══ RECORDS PROVIDED
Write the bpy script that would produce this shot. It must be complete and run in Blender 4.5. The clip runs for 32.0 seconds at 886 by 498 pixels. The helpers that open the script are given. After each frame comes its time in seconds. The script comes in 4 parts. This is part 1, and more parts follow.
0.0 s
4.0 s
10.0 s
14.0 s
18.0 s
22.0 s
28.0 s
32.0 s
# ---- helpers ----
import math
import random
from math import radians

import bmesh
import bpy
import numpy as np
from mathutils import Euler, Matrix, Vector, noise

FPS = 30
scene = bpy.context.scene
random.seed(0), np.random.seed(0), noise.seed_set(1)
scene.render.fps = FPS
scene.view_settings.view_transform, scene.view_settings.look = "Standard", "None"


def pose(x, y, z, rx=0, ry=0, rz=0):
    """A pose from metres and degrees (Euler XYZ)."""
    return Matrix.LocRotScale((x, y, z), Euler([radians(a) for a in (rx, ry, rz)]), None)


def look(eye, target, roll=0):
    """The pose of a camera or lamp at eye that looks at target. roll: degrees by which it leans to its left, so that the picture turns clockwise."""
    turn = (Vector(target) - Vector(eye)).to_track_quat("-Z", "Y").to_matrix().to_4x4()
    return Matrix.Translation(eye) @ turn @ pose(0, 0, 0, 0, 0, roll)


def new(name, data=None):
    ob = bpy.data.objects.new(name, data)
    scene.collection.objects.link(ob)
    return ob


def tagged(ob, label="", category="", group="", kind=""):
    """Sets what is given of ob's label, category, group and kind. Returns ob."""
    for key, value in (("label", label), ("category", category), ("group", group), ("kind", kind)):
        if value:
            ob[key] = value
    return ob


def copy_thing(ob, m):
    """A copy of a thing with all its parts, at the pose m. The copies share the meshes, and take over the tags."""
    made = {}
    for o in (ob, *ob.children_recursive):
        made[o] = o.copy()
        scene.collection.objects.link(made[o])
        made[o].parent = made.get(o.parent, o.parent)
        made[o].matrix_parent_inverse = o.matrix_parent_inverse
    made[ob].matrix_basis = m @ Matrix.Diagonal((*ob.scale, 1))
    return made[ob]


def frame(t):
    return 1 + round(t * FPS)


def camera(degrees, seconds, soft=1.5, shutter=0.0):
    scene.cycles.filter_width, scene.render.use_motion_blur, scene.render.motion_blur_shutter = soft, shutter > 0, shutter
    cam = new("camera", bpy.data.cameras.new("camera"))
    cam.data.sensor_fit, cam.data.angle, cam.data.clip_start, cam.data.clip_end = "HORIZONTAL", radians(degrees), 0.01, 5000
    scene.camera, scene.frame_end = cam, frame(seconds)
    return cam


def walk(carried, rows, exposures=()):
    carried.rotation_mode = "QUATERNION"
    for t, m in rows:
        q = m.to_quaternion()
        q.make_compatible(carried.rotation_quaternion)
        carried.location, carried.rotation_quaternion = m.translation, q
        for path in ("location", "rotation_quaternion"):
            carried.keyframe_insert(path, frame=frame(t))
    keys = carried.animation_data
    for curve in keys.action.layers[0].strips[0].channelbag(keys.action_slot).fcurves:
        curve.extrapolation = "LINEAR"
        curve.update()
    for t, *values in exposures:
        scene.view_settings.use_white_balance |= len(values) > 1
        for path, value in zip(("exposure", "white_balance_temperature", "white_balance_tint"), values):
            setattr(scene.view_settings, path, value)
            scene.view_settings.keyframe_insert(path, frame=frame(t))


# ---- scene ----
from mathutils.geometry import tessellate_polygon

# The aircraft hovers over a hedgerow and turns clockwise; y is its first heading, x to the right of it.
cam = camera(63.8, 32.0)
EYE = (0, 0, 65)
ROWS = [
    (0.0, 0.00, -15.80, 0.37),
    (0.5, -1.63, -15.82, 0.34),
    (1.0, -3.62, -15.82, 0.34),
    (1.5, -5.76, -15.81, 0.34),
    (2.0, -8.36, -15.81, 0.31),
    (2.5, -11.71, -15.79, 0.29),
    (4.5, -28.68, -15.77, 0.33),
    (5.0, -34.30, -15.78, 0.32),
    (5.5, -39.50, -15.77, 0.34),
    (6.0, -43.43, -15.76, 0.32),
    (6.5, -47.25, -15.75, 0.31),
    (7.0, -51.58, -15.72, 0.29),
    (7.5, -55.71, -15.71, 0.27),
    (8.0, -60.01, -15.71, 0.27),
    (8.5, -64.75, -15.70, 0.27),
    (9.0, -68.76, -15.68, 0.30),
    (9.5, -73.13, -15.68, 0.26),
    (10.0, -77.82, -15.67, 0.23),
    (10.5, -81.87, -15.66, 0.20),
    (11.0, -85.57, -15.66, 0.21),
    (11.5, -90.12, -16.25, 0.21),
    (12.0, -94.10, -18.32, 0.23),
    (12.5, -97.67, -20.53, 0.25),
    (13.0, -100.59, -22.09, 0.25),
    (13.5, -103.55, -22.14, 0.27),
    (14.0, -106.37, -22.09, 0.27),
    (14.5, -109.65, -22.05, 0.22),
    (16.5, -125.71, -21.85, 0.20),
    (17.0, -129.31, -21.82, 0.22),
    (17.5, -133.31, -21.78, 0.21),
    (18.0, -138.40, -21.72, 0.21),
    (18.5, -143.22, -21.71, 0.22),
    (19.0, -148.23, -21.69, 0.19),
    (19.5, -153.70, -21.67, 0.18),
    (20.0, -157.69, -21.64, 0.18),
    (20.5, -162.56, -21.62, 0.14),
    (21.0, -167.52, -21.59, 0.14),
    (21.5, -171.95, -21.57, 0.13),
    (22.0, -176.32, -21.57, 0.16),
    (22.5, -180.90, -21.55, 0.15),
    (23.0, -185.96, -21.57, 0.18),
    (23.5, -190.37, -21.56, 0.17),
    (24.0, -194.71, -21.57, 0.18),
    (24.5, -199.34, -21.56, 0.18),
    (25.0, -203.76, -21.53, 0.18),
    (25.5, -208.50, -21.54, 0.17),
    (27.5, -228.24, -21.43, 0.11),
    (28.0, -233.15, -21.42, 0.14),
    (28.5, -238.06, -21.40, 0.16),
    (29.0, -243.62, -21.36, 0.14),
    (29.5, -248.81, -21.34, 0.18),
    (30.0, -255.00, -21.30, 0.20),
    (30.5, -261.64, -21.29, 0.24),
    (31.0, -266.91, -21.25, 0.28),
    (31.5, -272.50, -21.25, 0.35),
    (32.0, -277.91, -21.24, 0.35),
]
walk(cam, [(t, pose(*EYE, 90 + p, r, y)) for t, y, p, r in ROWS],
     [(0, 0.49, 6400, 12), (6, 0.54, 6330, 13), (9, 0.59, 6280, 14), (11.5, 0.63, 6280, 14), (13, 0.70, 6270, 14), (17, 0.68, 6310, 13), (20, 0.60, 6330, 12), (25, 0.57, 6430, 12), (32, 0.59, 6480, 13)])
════
══ RECORDS PROVIDED
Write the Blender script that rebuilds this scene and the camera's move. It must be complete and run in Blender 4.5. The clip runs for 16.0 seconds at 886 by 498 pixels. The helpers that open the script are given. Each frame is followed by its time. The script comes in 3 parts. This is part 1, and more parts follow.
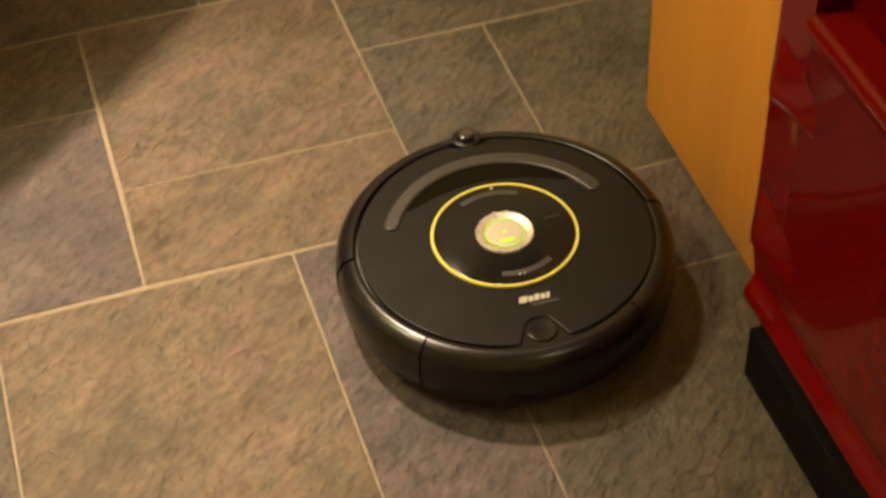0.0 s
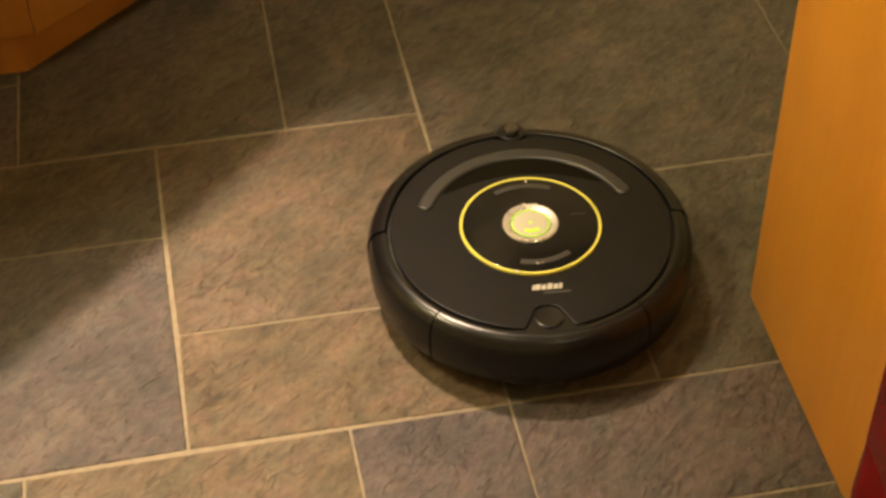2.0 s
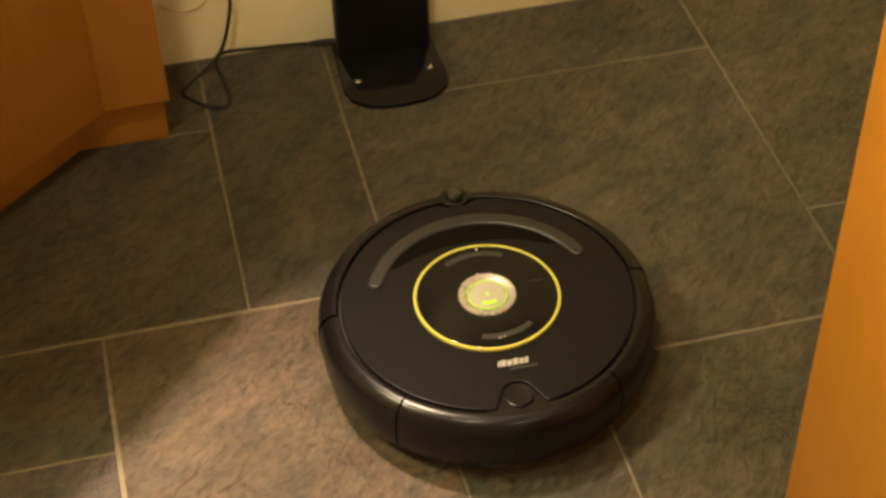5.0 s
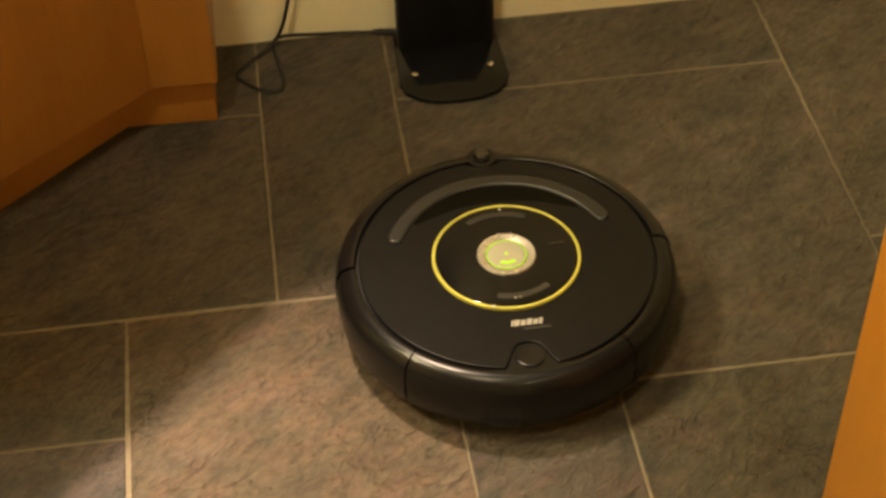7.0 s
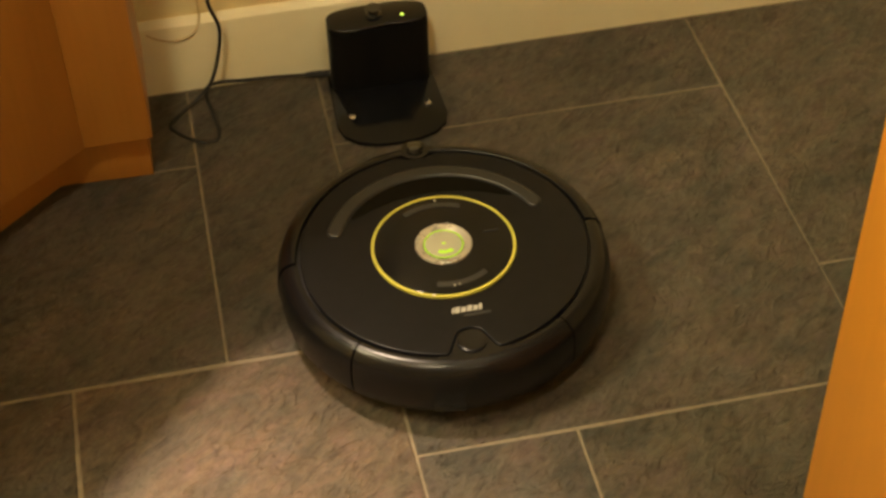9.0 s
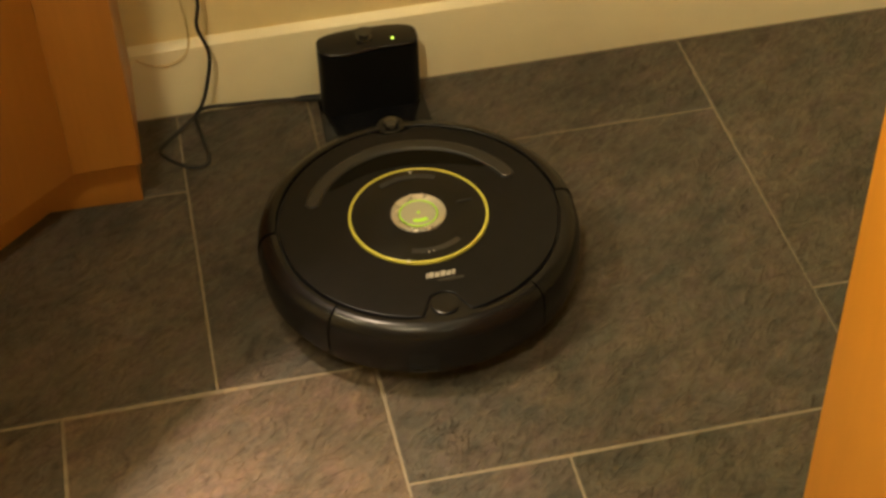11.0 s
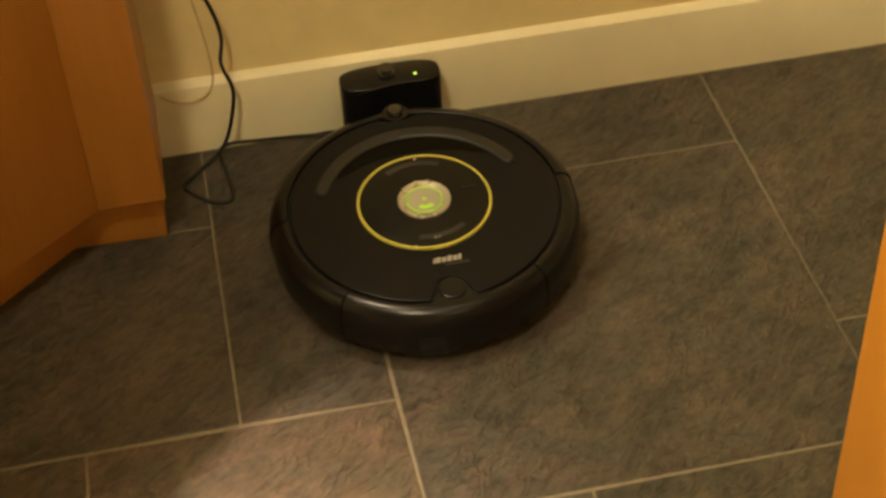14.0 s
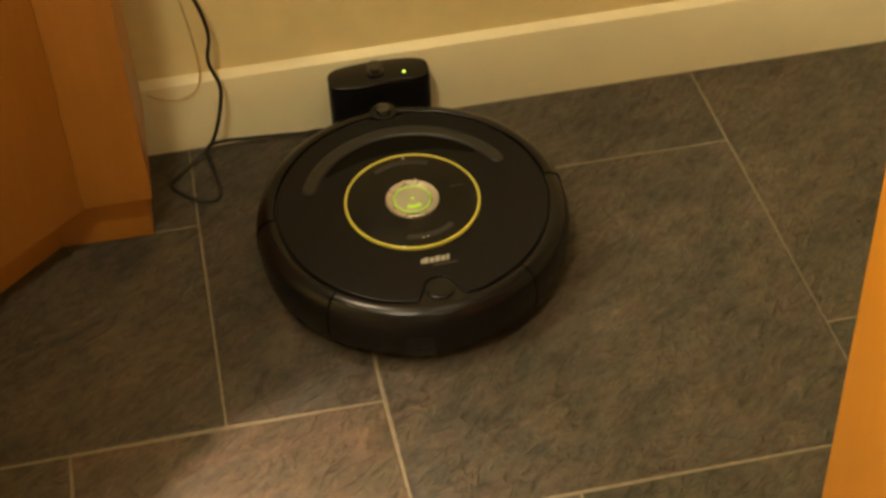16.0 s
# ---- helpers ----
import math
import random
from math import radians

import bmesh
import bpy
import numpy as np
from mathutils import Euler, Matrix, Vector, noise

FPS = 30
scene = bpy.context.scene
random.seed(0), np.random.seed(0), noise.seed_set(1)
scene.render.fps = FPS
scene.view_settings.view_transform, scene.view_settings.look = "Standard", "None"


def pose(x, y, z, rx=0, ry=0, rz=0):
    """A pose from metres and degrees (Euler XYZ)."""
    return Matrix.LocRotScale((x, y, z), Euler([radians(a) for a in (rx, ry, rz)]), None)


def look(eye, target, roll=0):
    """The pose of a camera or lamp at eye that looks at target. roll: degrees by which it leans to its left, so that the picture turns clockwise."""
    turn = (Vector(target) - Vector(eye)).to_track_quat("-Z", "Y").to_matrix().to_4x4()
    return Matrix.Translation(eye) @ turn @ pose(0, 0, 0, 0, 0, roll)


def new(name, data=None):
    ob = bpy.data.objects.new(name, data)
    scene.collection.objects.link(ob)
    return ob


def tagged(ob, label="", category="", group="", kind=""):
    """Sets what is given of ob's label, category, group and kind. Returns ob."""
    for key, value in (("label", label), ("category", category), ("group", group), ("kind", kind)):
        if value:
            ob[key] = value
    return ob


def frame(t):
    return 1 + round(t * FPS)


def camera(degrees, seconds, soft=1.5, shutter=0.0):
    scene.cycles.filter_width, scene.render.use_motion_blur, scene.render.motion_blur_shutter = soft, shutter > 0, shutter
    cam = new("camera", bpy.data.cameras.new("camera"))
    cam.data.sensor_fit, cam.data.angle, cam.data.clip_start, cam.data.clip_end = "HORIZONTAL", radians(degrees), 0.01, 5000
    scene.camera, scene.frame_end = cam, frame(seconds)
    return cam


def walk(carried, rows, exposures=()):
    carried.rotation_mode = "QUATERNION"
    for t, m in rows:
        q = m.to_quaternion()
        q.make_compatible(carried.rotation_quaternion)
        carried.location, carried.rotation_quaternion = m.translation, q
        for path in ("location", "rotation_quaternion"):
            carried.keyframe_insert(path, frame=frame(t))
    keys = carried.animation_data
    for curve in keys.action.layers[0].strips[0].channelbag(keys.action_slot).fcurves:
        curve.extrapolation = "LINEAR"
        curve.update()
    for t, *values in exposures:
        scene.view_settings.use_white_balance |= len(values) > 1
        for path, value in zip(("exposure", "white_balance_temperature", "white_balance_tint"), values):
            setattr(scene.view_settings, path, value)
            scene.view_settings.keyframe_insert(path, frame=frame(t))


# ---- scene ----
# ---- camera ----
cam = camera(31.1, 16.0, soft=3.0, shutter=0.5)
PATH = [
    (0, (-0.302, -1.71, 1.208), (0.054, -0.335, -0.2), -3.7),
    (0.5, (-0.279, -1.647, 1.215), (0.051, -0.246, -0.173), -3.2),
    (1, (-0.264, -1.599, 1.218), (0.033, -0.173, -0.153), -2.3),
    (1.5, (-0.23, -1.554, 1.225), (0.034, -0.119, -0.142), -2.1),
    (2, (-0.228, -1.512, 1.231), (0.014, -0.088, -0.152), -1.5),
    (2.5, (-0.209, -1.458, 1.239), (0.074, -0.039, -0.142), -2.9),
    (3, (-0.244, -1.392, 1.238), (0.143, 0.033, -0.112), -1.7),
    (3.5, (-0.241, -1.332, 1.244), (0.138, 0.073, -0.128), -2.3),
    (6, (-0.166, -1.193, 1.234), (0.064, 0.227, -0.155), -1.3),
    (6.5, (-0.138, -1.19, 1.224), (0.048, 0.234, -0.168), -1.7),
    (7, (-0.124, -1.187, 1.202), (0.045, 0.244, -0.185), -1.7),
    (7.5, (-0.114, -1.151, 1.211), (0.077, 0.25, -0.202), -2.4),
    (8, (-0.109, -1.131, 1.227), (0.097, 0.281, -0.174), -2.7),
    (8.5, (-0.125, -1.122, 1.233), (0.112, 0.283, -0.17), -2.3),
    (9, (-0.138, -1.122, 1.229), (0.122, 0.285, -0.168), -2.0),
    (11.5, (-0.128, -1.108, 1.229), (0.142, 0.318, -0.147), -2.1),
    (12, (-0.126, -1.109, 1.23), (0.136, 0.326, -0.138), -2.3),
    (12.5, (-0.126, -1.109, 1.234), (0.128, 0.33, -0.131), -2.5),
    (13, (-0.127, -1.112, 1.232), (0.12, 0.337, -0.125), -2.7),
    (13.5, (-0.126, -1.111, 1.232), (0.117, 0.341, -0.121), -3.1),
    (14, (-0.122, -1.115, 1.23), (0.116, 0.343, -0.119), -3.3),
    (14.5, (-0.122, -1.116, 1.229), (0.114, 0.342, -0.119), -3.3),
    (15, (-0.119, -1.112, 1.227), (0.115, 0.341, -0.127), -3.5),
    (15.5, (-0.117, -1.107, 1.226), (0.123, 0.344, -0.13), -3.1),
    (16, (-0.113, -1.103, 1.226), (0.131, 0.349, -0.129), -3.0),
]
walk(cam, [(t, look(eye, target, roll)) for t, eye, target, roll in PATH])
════
* PROBLEM TO WORK ON *
From the records above, how many lines include the word "script"? Only the number is wanted.

* ANSWER BELOW *
2